A Justiça Federal no Amazonas determinou o restabelecimento do Benefício de Prestação Continuada (BPC) a um homem com deficiência mental grave e declarou inexigível a cobrança de mais de R$ 104 mil feita pelo INSS, ao reconhecer que o critério legal de renda familiar não pode ser aplicado de forma absoluta quando comprovada situação de vulnerabilidade social.
O autor da ação é beneficiário do amparo assistencial desde 2004, em razão de deficiência mental, mas teve o benefício suspenso administrativamente em outubro de 2022, sob o argumento de que a renda familiar per capita teria superado o limite legal. Além disso, o INSS instaurou procedimento de cobrança para reaver valores pagos ao longo de sete anos, alegando recebimento indevido.

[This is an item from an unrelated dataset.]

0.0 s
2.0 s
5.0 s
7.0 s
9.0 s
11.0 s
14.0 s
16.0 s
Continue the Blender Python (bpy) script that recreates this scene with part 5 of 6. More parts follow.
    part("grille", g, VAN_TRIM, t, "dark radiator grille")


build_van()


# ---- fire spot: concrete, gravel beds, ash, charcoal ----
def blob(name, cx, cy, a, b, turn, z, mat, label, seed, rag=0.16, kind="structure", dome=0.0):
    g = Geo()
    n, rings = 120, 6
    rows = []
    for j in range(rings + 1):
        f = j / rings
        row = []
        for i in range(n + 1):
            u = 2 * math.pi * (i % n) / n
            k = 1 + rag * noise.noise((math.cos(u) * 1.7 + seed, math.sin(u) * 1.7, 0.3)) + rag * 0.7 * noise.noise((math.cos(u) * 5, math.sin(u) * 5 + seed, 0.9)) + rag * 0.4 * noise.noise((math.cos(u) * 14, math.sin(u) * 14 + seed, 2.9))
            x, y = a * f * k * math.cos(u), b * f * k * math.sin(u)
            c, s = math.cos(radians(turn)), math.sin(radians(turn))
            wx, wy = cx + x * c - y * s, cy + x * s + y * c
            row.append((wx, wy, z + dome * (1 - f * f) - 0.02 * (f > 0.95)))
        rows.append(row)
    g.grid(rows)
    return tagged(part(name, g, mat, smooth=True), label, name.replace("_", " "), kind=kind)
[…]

Durante a instrução, a perícia médica judicial confirmou a existência de impedimento de longo prazo de natureza mental, com incapacidade total para o trabalho e necessidade permanente de acompanhamento. Já o estudo socioeconômico apontou que o grupo familiar é composto por seis pessoas, com renda mensal total superior ao parâmetro objetivo previsto na Lei Orgânica da Assistência Social (LOAS), mas também revelou despesas contínuas com saúde, medicamentos, alimentação e cuidados especiais, que comprometem de forma significativa o orçamento doméstico.
Nos termos do art. 20, §3º, da LOAS, o critério legal objetivo de miserabilidade fixa como parâmetro a renda familiar mensal per capita inferior a 1/4 do salário mínimo, o que atualmente corresponde a cerca de R$ 353 por pessoa.
Em uma aplicação estritamente aritmética da norma, uma família composta por seis integrantes somente se enquadraria automaticamente nesse requisito se sua renda total não ultrapassasse aproximadamente R$ 2,1 mil mensais. No caso analisado, embora a renda familiar superasse esse limite formal, a juíza afastou a leitura absoluta do dispositivo, reconhecendo que o parâmetro legal não esgota a análise da vulnerabilidade social, sobretudo quando há gastos permanentes com saúde e dependência de terceiros.
A decisão destacou que a jurisprudência do Supremo Tribunal Federal e do Superior Tribunal de Justiça já consolidou o entendimento de que o critério de renda não é absoluto, permitindo a flexibilização quando outros elementos probatórios demonstram a condição de miserabilidade. Esse entendimento, inclusive, foi incorporado à legislação com a Lei nº 14.176/2021, que autoriza a consideração de despesas essenciais não cobertas por políticas públicas.
Ao reconhecer a vulnerabilidade do núcleo familiar, a magistrada considerou indevida a suspensão do benefício e fixou o restabelecimento do BPC desde a data do corte administrativo. Também afastou a cobrança dos valores apontados pelo INSS, ressaltando a boa-fé do beneficiário e a natureza alimentar da verba, o que impede a restituição, especialmente em se tratando de pessoa com deficiência grave.
A sentença ainda concedeu tutela de urgência para determinar a imediata reativação do benefício, sob o fundamento de que a interrupção do amparo compromete o mínimo existencial e a dignidade da pessoa humana.